■ PROBLEM DETAILS ■
Report how many lines in the records hold the string "angle"; give the number and nothing else.

■ SUPPLIED DATA ■
* START *

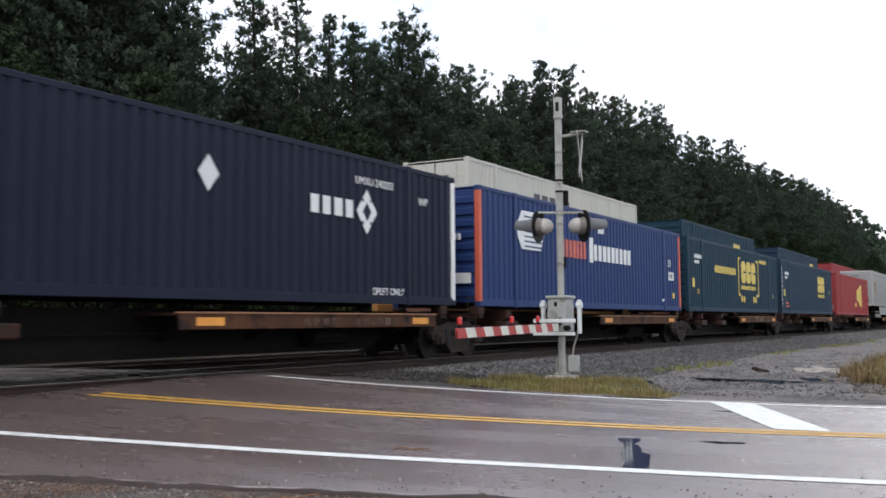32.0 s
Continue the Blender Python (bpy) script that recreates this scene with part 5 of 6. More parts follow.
    return ob


def hitch(car, x, flip, dark=False, lean=0.28):
    """Trailer hitch: a red base, a leaning orange strut with holes and a grey top plate; dark: with a trailer's shade
    painted in.
    """
    d = -1 if flip else 1
    # under a trailer the shade is painted in: brown and black replace orange
    paint, red_paint = (M["spine"], M["grime_shade"]) if dark else (M["hitch"], M["hitch_red"])
    part("hitch_base", B().box(x - 0.75, x + 0.75, -0.5, 0.5, 0.98, 1.1, 0.02), red_paint, car)
    strut = B().add([(x - d * (lean + 0.02), -0.34, 1.08), (x - d * (lean + 0.02), 0.34, 1.08), (x - d * 0.02, 0.3, 1.84), (x - d * 0.02, -0.3, 1.84),
                     (x - d * (lean - 0.12), -0.34, 1.06), (x - d * (lean - 0.12), 0.34, 1.06), (x + d * 0.1, 0.3, 1.82), (x + d * 0.1, -0.3, 1.82)],
                    [(0, 1, 2, 3), (4, 5, 6, 7), (0, 1, 5, 4), (1, 2, 6, 5), (2, 3, 7, 6), (3, 0, 4, 7)])
    s = part("hitch_strut", strut, paint, car, "leaning hitch strut")
    for y, q in ((-0.12, 0.8), (0.12, 0.8), (0.0, 0.62)):
        px, pz = x - d * (lean + 0.02 - lean * q), 1.08 + 0.76 * q
        part("strut_hole", B().cyl((px - d * 0.012, y, pz), (px + d * 0.02, y, pz), 0.07, n=10), M["black"], s)
    part("hitch_plate", B().box(x - 0.2, x + 0.24, -0.36, 0.36, 1.84, 1.92, 0.03).box(x - 0.08, x + 0.14, -0.16, 0.16, 1.91, 1.96, 0.02), M["grime_shade" if dark else "case_grey"], car, "hitch top plate")
    for y in (-0.3, 0.3):
        part("hitch_brace", B().cyl((x + d * (0.95 if lean < 0.5 else 0.25), y, 1.08), (x + d * 0.1, y * 0.83, 1.74), 0.045, n=8), red_paint, car)


def spine_unit(L, platform="trail", plat_len=9.6, hitch_at=None, lead_truck=False, container=False, tags=1, flip=False, dark=True, lean=0.28):
    """One unit of a spine car: a deep centre sill between two trucks, wheel platforms and a hitch. x = 0 and x = L are the truck centres."""
    ob = thing("spine_car", "rusty brown spine car with orange-edged wheel platforms", "spine car", "spine cars of the train")
    # near black, not the car's rusty brown: under-car shade put into the colour
    part("centre_sill", B().ext([(-0.3, 0.72), (1.4, 0.72), (2.6, 0.3), (L - 2.6, 0.3), (L - 1.4, 0.72), (L + 0.3, 0.72), (L + 0.3, 1.05), (-0.3, 1.05)], "y", -0.34, 0.34), M["grime_shade"], ob)
    part("sill_flange", B().box(2.6, L - 2.6, -0.42, 0.42, 0.26, 0.31, 0.01), M["grime_shade"], ob)
    if platform != "none":
        a, b_ = (1.7, 1.7 + plat_len) if platform == "trail" else (L - 1.5 - plat_len, L - 1.5)
        if platform == "full":
            a, b_ = 1.5, L - 1.5
        part("deck_plate", B().box(a, b_, -1.34, 1.34, 0.93, 0.97), M["spine"], ob)
        for s in (-1, 1):
            y = s * 1.36
            edge = part("platform_side", B().box(a, b_, min(y, y - s * 0.05), max(y, y - s * 0.05), 0.71, 0.97, 0.01), M["deck_side"], ob, "rusty platform side channel")
            part("platform_lip", B().box(a - 0.02, b_ + 0.02, min(y + s * 0.02, y - s * 0.1), max(y + s * 0.02, y - s * 0.1), 0.955, 0.985, 0.006), M["deck_lip"], edge, "worn orange platform lip")
            for x in (a + 0.35, b_ - 0.95):
                part("amber_panel", B().box(x, x + 0.62, y + s * 0.003 - 0.003, y + s * 0.003 + 0.003, 0.77, 0.9), M["amber"], edge, "amber reflector panel")
        for i in range(4):
            x = a + 0.6 + i * (b_ - a - 1.2) / 3
            part("cross_arm", B().ext([(-1.3, 0.93), (1.3, 0.93), (1.3, 0.82), (0.34, 0.5), (-0.34, 0.5), (-1.3, 0.82)], "x", x - 0.07, x + 0.07), M["grime_shade"], ob)
        if tags == 5:
            words(ob, "TTAX   554057", a + 3.0, 0.77, 0.24, M["tag_grey"], -1.369)
        elif tags:
            bars(ob, word_bars(a + 3.0, 0.76, 1.1, 0.13, 4, tags), M["tag_faint"], -1.367)
            bars(ob, word_bars(a + 4.6, 0.76, 1.5, 0.13, 6, tags + 1), M["tag_faint"], -1.367)
        if tags:
            words(ob, "53", b_ - 2.0, 0.77, 0.18, M["tag_grey"], -1.369)
    if container:
        for x in (2.3, 5.3):
            part("cross_arm", B().ext([(-1.25, 1.1), (1.25, 1.1), (1.25, 0.9), (0.34, 0.5), (-0.34, 0.5), (-1.25, 0.9)], "x", x - 0.12, x + 0.12), M["spine"], ob)
            part("container_foot", B().box(x - 0.35, x + 0.35, -1.34, -1.0, 0.62, 0.82, 0.02), M["spine"], ob, "rusty bolster end")
        for x in (0.9, L - 0.9):
            part("container_pedestal", B().box(x - 0.14, x + 0.14, -1.22, -0.95, 0.97, 1.17, 0.02).box(x - 0.14, x + 0.14, 0.95, 1.22, 0.97, 1.17, 0.02).box(x - 0.1, x + 0.1, -1.2, 1.2, 0.9, 1.0), M["spine"], ob)
    if hitch_at is not None:
        hitch(ob, hitch_at, flip, dark, lean)
    part("brake_pipe", B().cyl((1.5, -0.5, 0.66), (L - 1.5, -0.5, 0.66), 0.025, n=6).box(3.2, 4.0, -0.75, -0.45, 0.45, 0.75, 0.03).cyl((L - 5, -0.62, 0.55), (L - 3.8, -0.62, 0.55), 0.16, n=12), M["grime_shade"], ob)
    part("end_ladder", B().tube([(0.26, -1.18, 0.6), (0.26, -1.18, 1.38), (0.63, -1.18, 1.38), (0.63, -1.18, 0.6)], 0.011, 6).cyl((0.26, -1.18, 0.85), (0.63, -1.18, 0.85), 0.011, n=6), M["truck"], ob, "thin grab iron")
    add_truck(ob, 0)
    if lead_truck:
        add_truck(ob, L)
        coupler(ob, L + 0.4, L + 2.2)
    return ob


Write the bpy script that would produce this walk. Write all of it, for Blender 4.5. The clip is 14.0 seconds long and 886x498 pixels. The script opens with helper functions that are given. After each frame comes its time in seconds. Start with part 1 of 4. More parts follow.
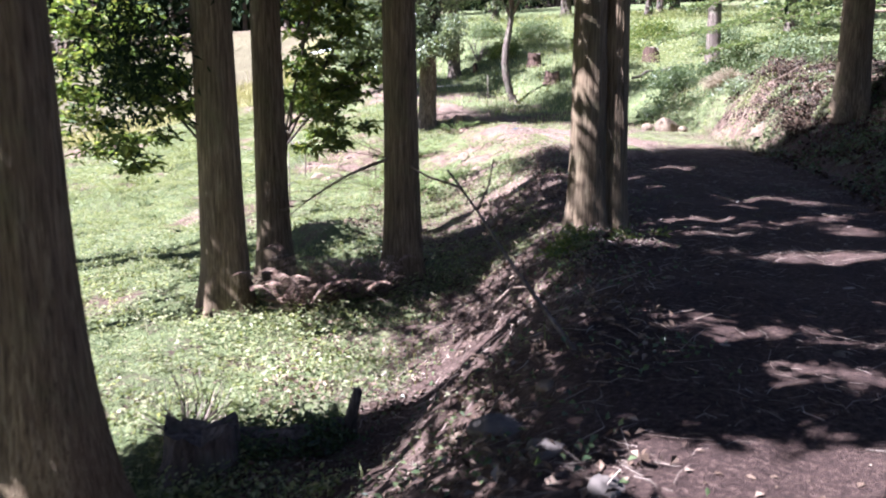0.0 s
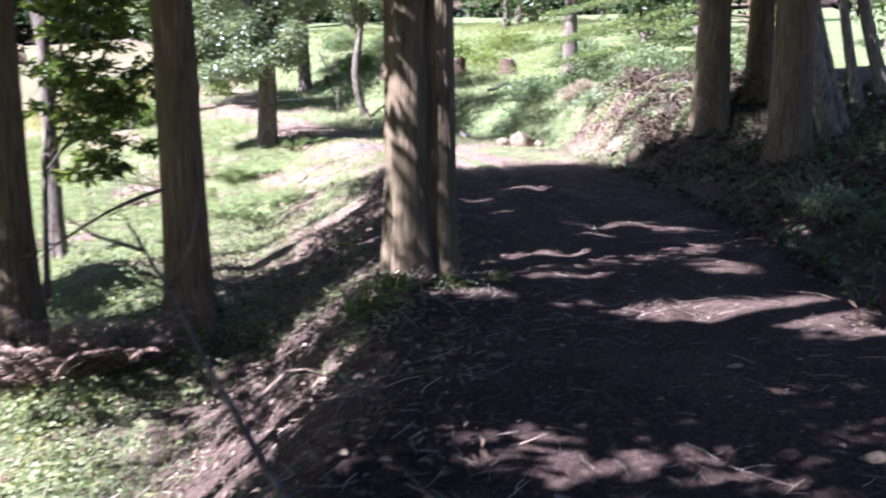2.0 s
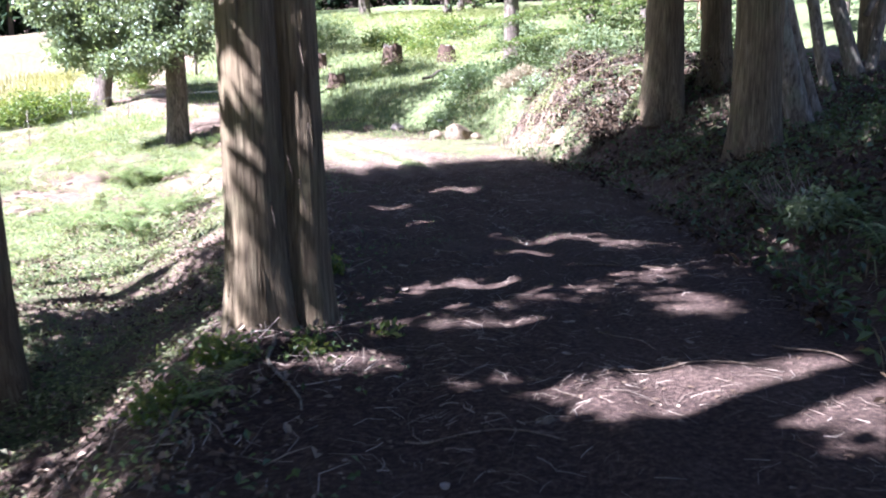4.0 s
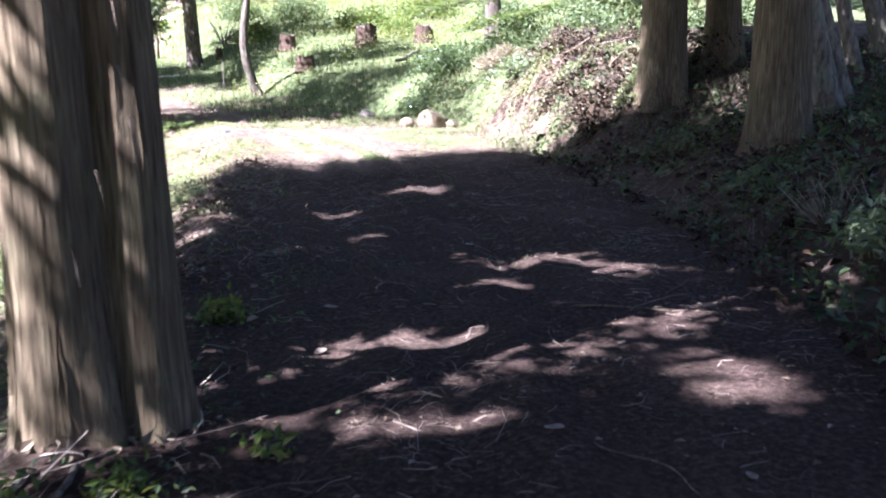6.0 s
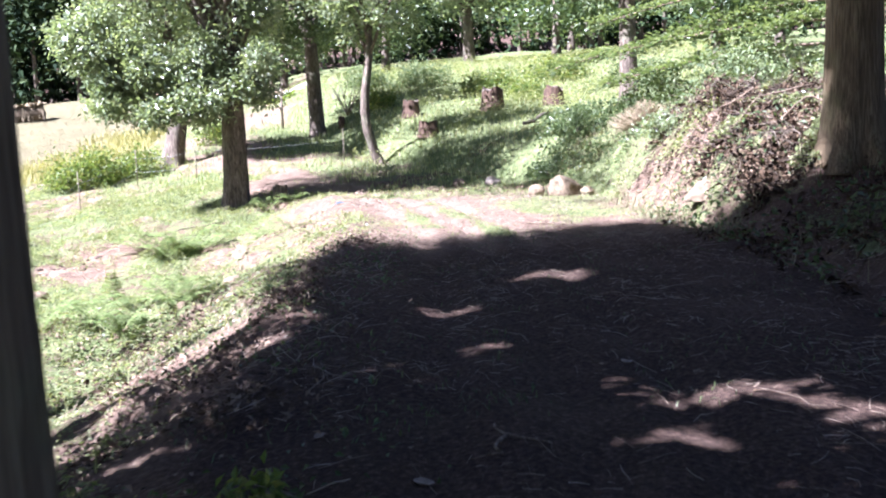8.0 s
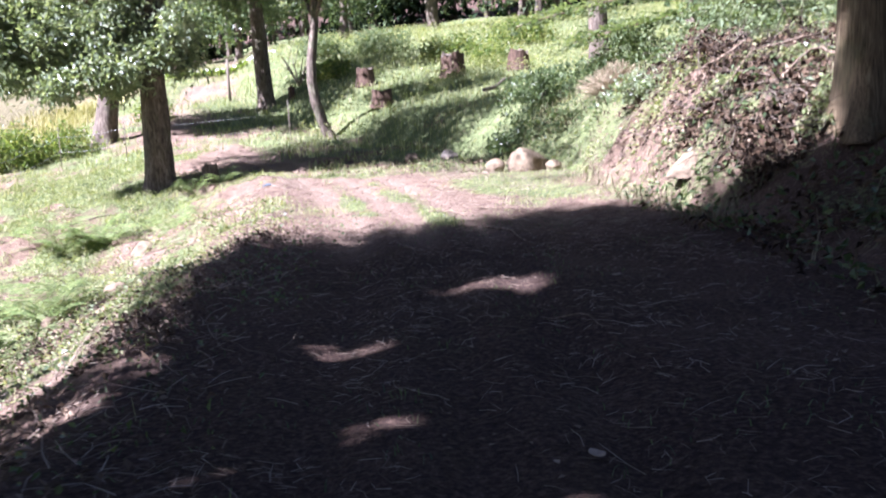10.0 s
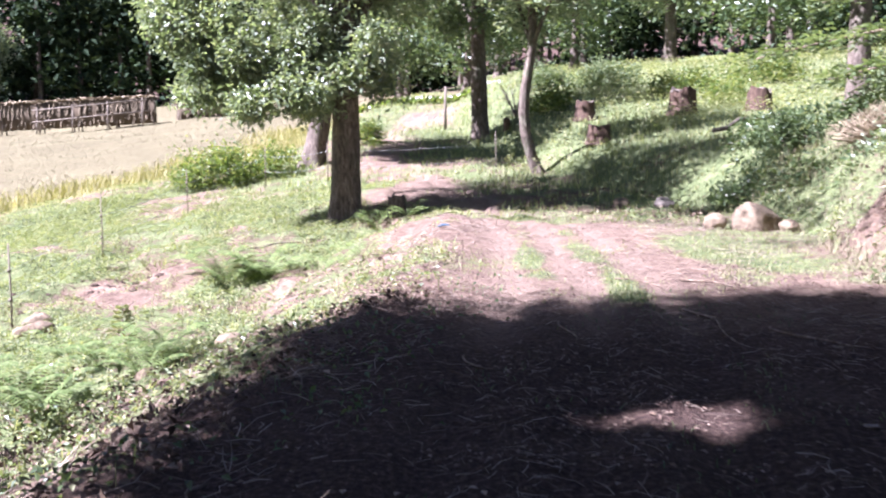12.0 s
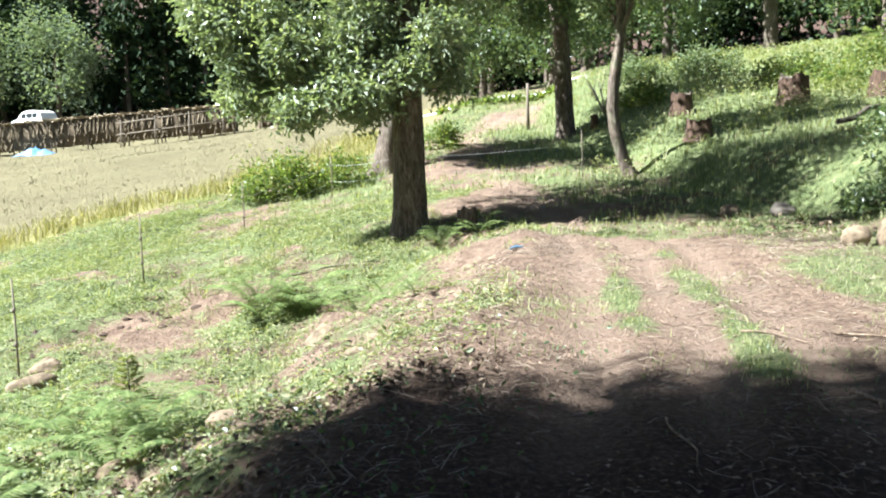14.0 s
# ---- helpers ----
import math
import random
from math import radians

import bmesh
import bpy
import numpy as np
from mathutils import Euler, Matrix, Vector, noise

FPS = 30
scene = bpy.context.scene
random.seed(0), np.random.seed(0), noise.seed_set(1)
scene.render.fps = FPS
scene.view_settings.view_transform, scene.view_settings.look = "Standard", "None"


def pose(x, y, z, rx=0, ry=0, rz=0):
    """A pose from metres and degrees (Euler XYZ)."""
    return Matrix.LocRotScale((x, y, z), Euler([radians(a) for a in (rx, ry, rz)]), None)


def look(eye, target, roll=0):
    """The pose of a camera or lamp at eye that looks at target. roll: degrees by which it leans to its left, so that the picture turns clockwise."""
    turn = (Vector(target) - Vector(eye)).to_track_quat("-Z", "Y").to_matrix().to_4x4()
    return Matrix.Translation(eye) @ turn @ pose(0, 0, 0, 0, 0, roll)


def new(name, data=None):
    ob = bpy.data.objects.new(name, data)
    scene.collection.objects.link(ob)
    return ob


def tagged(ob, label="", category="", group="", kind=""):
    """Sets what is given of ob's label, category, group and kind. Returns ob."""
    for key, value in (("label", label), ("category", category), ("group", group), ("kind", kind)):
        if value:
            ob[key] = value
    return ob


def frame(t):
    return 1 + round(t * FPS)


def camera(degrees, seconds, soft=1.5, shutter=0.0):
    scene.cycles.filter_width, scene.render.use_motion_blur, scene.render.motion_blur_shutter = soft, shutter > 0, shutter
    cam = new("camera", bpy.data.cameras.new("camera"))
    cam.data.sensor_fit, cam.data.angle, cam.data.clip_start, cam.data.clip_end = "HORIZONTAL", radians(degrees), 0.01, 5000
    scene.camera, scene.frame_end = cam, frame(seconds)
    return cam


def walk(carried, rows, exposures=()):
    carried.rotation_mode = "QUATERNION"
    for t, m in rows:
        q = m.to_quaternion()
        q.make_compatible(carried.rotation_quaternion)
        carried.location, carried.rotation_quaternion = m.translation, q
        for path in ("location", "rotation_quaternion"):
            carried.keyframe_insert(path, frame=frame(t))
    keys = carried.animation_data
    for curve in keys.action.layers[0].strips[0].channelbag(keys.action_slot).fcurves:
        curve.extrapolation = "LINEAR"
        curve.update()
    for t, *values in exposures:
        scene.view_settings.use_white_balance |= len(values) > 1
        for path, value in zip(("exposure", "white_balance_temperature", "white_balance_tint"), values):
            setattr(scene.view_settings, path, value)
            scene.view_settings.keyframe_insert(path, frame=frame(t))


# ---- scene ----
cam = camera(51.2, 14.0, soft=2.0, shutter=0.5)
METRES, EYE, TILT, LEAN, TURN = 16.0, 1.55, -10.0, 0.0, 0.0
ROWS = [
    (0.0, 0.0, 0.0, 0.0, 0.0, 0.0, -0.0),
    (0.5, 0.0127, 0.0332, 0.0052, -0.72, -0.38, -0.32),
    (1.0, 0.0228, 0.0692, 0.0104, -5.32, -1.36, 0.77),
    (1.5, 0.0382, 0.1036, 0.0148, -5.36, 0.01, 1.77),
    (2.0, 0.05, 0.1352, 0.0206, -7.84, 0.77, 1.63),
    (2.5, 0.0643, 0.1689, 0.0293, -10.87, 1.24, 3.42),
    (3.0, 0.0796, 0.1989, 0.0346, -8.63, 3.2, 3.44),
    (3.5, 0.0934, 0.2356, 0.0377, -10.09, 0.99, 2.75),
    (6.0, 0.1516, 0.4028, 0.0618, -11.51, -0.88, 3.31),
    (6.5, 0.1617, 0.437, 0.0653, -7.81, 2.89, 3.61),
    (7.0, 0.1649, 0.47, 0.0711, -3.38, 3.27, 4.09),
    (9.5, 0.2004, 0.6404, 0.0974, -4.39, 4.1, 2.42),
    (10.0, 0.2127, 0.6741, 0.1038, -5.04, 1.7, 4.64),
    (10.5, 0.2236, 0.7089, 0.1098, -2.78, 0.84, 2.96),
    (11.0, 0.2306, 0.7454, 0.1165, -0.59, 4.11, 0.51),
    (11.5, 0.2431, 0.7795, 0.1217, 4.07, 2.92, -0.04),
    (12.0, 0.2465, 0.8073, 0.1291, 8.42, 4.17, -0.96),
    (12.5, 0.2465, 0.8399, 0.1369, 9.92, 2.63, -0.99),
    (13.0, 0.2456, 0.8755, 0.1452, 12.81, 2.91, -0.2),
    (13.5, 0.2401, 0.911, 0.1527, 13.36, 4.46, -1.31),
    (14.0, 0.2398, 0.9431, 0.159, 14.13, 4.13, -0.26),
]
EXPOSURES = [(0.0, 2.74, 5300, 27), (1.5, 2.85, 5220, 26), (3.0, 3.18, 5150, 24), (6.5, 3.26, 5250, 23), (9.5, 2.78, 5350, 26), (12.0, 2.8, 5350, 31), (14.0, 2.55, 5700, 3)]
walk(cam, [(t, pose(0, 0, EYE, TILT, LEAN, TURN) @ pose(METRES * x, METRES * y, METRES * z, 90 + pitch, roll, yaw)) for t, x, y, z, yaw, pitch, roll in ROWS], EXPOSURES)

# ---- light ----
SUN_AZ, SUN_EL = (-0.9, -0.44), 49.0
world = bpy.data.worlds.new("world")
scene.world = world
world.use_nodes = True
wn = world.node_tree.nodes
sky = wn.new("ShaderNodeTexSky")
sky.sky_type, sky.sun_disc = "NISHITA", False
sky.sun_elevation, sky.sun_rotation = radians(SUN_EL), math.atan2(SUN_AZ[0], SUN_AZ[1])
wn["Background"].inputs[1].default_value = 0.02
world.node_tree.links.new(sky.outputs[0], wn["Background"].inputs[0])
sun = new("sun", bpy.data.lights.new("sun", "SUN"))
sun.data.energy, sun.data.angle, sun.data.color = 5.0, radians(0.55), (1.0, 0.96, 0.9)
_c = math.cos(radians(SUN_EL))
sun.matrix_world = look((-20, -20, 40), (-20 - SUN_AZ[0] * _c, -20 - SUN_AZ[1] * _c, 40 - math.sin(radians(SUN_EL))))

# ---- numbers and meshes ----
rng = np.random.default_rng(7)
TABLE = np.random.default_rng(11).random((256, 256))


def vnoise(x, y):
    """Smooth noise on the plane, 0 to 1."""
    xi, yi = np.floor(x).astype(int), np.floor(y).astype(int)
    fx, fy = x - xi, y - yi
    fx, fy = fx * fx * (3 - 2 * fx), fy * fy * (3 - 2 * fy)
    a, b = TABLE[xi & 255, yi & 255], TABLE[(xi + 1) & 255, yi & 255]
    c, d = TABLE[xi & 255, (yi + 1) & 255], TABLE[(xi + 1) & 255, (yi + 1) & 255]
    return (a * (1 - fx) + b * fx) * (1 - fy) + (c * (1 - fx) + d * fx) * fy


def fbm(x, y, size, octaves=3):
    total, amp, norm = 0.0, 1.0, 0.0
    for k in range(octaves):
        total = total + amp * (vnoise(x / size + 17.3 * k, y / size + 5.7 * k) - 0.5)
        norm += amp
        size, amp = size * 0.48, amp * 0.55
    return total / norm * 2


def step(a, b, x):
    s = np.clip((x - a) / (b - a), 0, 1)
    return s * s * (3 - 2 * s)


def mesh_data(name, verts, faces, mat, smooth=False):
    """A mesh from arrays: verts (n, 3), faces (m, 3 or 4) or a list of such arrays."""
    me = bpy.data.meshes.new(name)
    faces = [np.asarray(f, dtype=np.int64) for f in (faces if isinstance(faces, list) else [faces]) if len(f)]
    verts = np.asarray(verts, dtype=np.float32)
    loops = np.concatenate([f.ravel() for f in faces]).astype(np.int32)
    counts = np.concatenate([np.full(len(f), f.shape[1]) for f in faces])
    starts = np.concatenate([[0], np.cumsum(counts)[:-1]]).astype(np.int32)
    me.vertices.add(len(verts))
    me.vertices.foreach_set("co", verts.ravel())
    me.loops.add(len(loops))
    me.loops.foreach_set("vertex_index", loops)
    me.polygons.add(len(counts))
    me.polygons.foreach_set("loop_start", starts)
    me.polygons.foreach_set("use_smooth", np.full(len(counts), smooth))
    me.update(calc_edges=True)
    me.validate()
    if mat:
        me.materials.append(mat)
    return me


def part(name, geo, mat, parent=None, label="", smooth=False):
    """One mesh object, under its thing where one is given. geo: (verts, faces)."""
    ob = new(name, mesh_data(name, geo[0], geo[1], mat, smooth))
    ob.parent = parent
    return tagged(ob, label=label)


def thing(name, x, y, z, label, category, group="", kind=""):
    ob = new(name)
    ob.location = (x, y, z)
    return tagged(ob, label, category, group, kind)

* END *

■ TASK ANSWER ■
2